David, that's an excellent post! (Plus one of my dogs is named Cody. :-) )

This discussion is very interesting to me. My feelings on these issues have evolved over the years, partly from knowing feminists much younger than me who are more open to women using sex and their bodies to their advantage. They have different attitudes than an older generation of feminists - and being somewhere in the middle, it's been educational for me.

I think I feel a post coming on...

laura k said...

And that Extreme Makeover shit is GROSS! Makes me shudder.

David Cho said...

It's interesting to note that the conservative/religious side has changed in that regard as well. We have always been taught that God only looks at the heart and that conservative (as in not flaunting your looks and covering more of one's skin) attire and life style were virtues.

Today, unless you look like a GQ man, there is no way you can become a big time preacher. In stark contrast, the two of the pillars of the faith in the 19th century were DL Moody and Hudson Taylor, both of whom were quite a bit overweight and GQ men were they not.

If you browse through Christian contemporary music CD's, all the artists are young, pretty and "sexy". Started out with Amy Grant who was our Britney Spears before Britney Spears was Britney Spears.

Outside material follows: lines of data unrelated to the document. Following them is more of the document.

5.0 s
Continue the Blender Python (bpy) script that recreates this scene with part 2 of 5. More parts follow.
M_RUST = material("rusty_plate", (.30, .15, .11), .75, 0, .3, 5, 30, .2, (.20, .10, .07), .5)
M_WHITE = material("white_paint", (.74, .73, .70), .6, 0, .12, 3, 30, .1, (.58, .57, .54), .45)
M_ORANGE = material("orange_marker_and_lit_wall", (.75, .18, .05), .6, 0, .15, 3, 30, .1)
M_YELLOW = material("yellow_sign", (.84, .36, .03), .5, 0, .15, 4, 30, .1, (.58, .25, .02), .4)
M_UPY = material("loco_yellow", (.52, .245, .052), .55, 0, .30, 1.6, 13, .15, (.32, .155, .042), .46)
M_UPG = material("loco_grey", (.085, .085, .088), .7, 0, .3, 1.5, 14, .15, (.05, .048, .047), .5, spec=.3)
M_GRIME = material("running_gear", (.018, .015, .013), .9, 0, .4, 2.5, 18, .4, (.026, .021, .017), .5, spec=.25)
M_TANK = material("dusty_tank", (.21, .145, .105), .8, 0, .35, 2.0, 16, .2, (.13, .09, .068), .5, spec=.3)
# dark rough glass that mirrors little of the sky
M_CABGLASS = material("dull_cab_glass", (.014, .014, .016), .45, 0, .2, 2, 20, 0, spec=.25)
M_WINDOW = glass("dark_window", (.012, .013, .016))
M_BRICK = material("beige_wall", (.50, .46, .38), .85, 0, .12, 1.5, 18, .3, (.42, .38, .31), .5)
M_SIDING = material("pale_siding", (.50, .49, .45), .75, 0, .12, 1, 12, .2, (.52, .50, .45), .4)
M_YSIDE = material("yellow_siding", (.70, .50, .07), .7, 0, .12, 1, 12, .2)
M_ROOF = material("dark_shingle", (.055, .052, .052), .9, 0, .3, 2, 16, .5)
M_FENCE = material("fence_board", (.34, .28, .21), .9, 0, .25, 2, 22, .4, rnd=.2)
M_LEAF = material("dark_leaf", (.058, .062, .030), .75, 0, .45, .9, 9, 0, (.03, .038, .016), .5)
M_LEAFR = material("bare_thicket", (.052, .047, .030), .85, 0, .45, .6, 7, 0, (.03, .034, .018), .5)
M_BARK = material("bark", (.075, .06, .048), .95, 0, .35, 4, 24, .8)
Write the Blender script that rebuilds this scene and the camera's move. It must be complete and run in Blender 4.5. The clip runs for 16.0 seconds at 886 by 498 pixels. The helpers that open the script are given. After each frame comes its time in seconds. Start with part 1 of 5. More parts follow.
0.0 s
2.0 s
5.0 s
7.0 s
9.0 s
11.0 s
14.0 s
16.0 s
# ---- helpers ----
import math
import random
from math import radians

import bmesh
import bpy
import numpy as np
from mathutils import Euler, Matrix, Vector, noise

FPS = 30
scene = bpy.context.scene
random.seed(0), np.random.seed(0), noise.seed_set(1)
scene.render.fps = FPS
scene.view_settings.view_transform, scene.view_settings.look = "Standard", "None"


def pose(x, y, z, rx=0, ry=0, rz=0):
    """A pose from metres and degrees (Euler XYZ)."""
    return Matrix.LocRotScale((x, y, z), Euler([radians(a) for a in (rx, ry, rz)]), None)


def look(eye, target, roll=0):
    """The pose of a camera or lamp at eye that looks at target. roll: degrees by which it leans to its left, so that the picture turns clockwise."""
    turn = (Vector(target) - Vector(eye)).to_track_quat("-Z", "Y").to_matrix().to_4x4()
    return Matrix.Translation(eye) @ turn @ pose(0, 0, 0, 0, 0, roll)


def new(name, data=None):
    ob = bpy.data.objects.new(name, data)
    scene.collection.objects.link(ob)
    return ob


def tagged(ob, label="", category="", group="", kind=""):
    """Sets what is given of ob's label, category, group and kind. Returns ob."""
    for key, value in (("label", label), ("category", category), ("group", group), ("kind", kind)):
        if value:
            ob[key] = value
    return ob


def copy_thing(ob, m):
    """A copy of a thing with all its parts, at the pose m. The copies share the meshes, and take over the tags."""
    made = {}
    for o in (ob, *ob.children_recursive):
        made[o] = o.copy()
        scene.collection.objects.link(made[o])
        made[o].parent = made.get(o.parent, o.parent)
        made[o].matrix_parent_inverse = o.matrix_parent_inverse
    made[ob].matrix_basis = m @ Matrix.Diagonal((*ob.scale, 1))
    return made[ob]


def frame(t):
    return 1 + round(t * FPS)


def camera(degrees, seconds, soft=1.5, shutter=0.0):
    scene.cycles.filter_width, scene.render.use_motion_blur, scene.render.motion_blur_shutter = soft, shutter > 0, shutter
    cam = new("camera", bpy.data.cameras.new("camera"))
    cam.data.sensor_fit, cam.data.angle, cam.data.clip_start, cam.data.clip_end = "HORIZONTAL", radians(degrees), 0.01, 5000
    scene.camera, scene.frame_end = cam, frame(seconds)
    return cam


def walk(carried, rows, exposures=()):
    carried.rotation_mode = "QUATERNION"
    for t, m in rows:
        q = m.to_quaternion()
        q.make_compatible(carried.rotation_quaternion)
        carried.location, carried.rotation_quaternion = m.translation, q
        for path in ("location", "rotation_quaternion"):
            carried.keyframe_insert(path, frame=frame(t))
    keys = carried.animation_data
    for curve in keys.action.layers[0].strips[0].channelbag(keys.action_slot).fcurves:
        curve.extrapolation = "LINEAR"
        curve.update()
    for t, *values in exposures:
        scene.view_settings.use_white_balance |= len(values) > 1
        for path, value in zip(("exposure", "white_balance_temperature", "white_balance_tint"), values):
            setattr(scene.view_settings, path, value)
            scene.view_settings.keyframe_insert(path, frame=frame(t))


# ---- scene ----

Seems like the media age has brought stench to all across the philosophical spectrum. There is no way Abraham Lincoln or Ted Roosevelt gets elected today.

laura k said...

"Today, unless you look like a GQ man, there is no way you can become a big time preacher."

That's disturbing. I don't know why I thought religion would be exempt. Shows you what I know.

"There is no way Abraham Lincoln or Ted Roosevelt gets elected today."

I say that all the time! I'm usually talking about Nixon, but same idea.

Our culture has become appearance conscious to such an extreme degree. It's scary.